Le respondí que, desde el punto de vista de que era una actividad escolar, ya se transformaba en un trabajo.
–¿Qué hago? –dijo con aflicción.
–Déjalo todo en las manos de Jesús. Él sabe tu aflicción, conoce tus propósitos de ser fiel; por lo tanto, haz su voluntad y confía plenamente, porque él hará algo.
Mi querida amiga oro y dejó todo en las manos del Señor. El resultado fue que, milagrosamente, la actividad se cambió para otro día. Entonces comprendió que Dios otorga poder para transformar las cosas imposibles en posibles. No es casualidad lo que ocurrió, estoy seguro de que Dios estuvo interviniendo para que esta señorita pudiese honrar la voluntad de Dios.
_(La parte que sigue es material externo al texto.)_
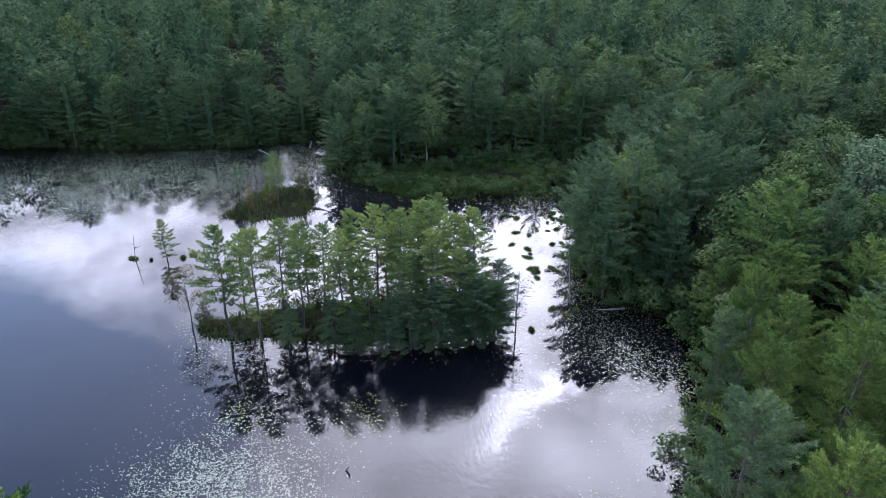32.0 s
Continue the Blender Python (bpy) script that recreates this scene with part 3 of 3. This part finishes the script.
POINT_BROAD = [(-59, 103, 15, 0, 1.0), (-62.6, 107.2, 13, 1, 0.95), (-48, 93.5, 14, 0, 0.9), (-59, 85.5, 13, 2, 0.9), (-59.5, 99, 13, 2, 1.0),
               (-34, 95.8, 13.2, 1, 1.0), (-41, 90.4, 13.2, 3, 1.1), (-36, 92, 14.5, 1, 0.8), (-79, 98, 13.2, 0, 0.8), (-77, 101.8, 13, 1, 0.9),
               (-98.5, 79.5, 9, 4, 1.0), (-91, 67, 12, 0, 1.0), (-72, 77, 13.5, 2, 0.9)]
for x, y, h, i, s in POINT_BROAD:
    broad(x, y, h, i, s)
POINT_LOW = [(-39.3, 83.3, 8, 3, 1.3), (-22.2, 90.5, 8.5, 3, 1.3), (-24, 97, 8, 1, 1.1), (-29, 108, 6, 1, 1.3), (-53, 90, 9, 1, 1.1)]
for x, y, h, i, s in POINT_LOW:
    broad(x, y, h, i, s, label="low bright green broadleaf tree leaning over the water")
POINT_EDGE = [(-46.5, 58, 6.5, 3, 1.2), (-41.8, 66, 7, 1, 1.1), (-38.2, 71.5, 6, 3, 1.3), (-35.2, 77.6, 6.5, 1, 1.2), (-30.5, 81.6, 5.5, 3, 1.3), (-26.4, 86, 6, 1, 1.2), (-21.2, 92.6, 6.5, 3, 1.1), (-20.4, 98.8, 5.5, 1, 1.2), (-44, 61.5, 5, 3, 1.3)]
for x, y, h, i, s in POINT_EDGE:
    broad(x, y, h, i, s, leaf=UNDER, label="dark green bushy tree hanging over the water's edge")
for x, y, h, i, s in [(-107.3, 82, 6, 3, 1.3), (-91, 77, 10, 1, 0.9)]:
    broad(x, y, h, i, s, leaf=RUSSET, label="small broadleaf tree with reddish-brown leaves", group="russet trees")

# ---- banks near the start ----
pine(40.5, 49.5, 15, 3, 0.95)
pine(48, 57, 15.5, 1, 1.0)
for x, y, h, i in [(46, 43, 16, 1), (45.5, 34, 15, 0), (48, 26, 16, 3), (56, 64, 15, 0)]:
    pine(x, y, h, i, 1.0, hi=False)
broad(38.5, 44.5, 7, 3, 1.3, label="low bright green broadleaf tree leaning over the water")
pine(-33, 36.5, 9, 1, 1.0)
broad(-27.5, 28.5, 6.5, 3, 0.9, leaf=BROAD_DULL, label="slender grey-green sapling on the bank", group="saplings")
pine(-41, 45, 9, 0, 1.0)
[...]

Lo mismo ocurre con los discípulos en esta ocasión. Ellos oraron y dijeron: “Soberano Señor, tú eres el Dios que hiciste el cielo y la tierra, el mar y todo lo que en ellos hay” (Hechos 4:24). En su ruego reconocen la plenitud divina, lo sobrenatural de su actuar y que lo que ellos hacían era lo que Él les había encomendado.
La mirada se dirige al cielo, ellos sabían que habían sido comisionados y que no estarían solos (v.28): “Ahora, Señor, mira sus amenazas, y concede a tus siervos que con todo denuedo hablen tu palabra” (v.30). El denuedo es valor, esfuerzo, intrepidez, brío. Era lo que necesitaban en ese instante ante la persecución que los sometía. ¿Cuánto denuedo necesitamos hoy? ¿Cuánto valor agregado sería necesario hoy para vivir los principios y valores que nos han sido encomendados? No es fácil, es difícil, es de valientes, como aquella muchacha de diecinueve años que enfrentó hidalgamente su prueba, de la mano de Jesús, y Dios la hizo victoriosa.
“Cuando hubieron orado, el lugar en que estaban congregados tembló; y todos fueron llenos del Espíritu Santo, y hablan con denuedo la palabra de Dios” (v.31). Maravilloso, ¡Dios respondió! ¡Dios responde! Él jamás deja de hacerlo, lo hizo con los discípulos, lo hizo con mi amiga, lo puede hacer contigo.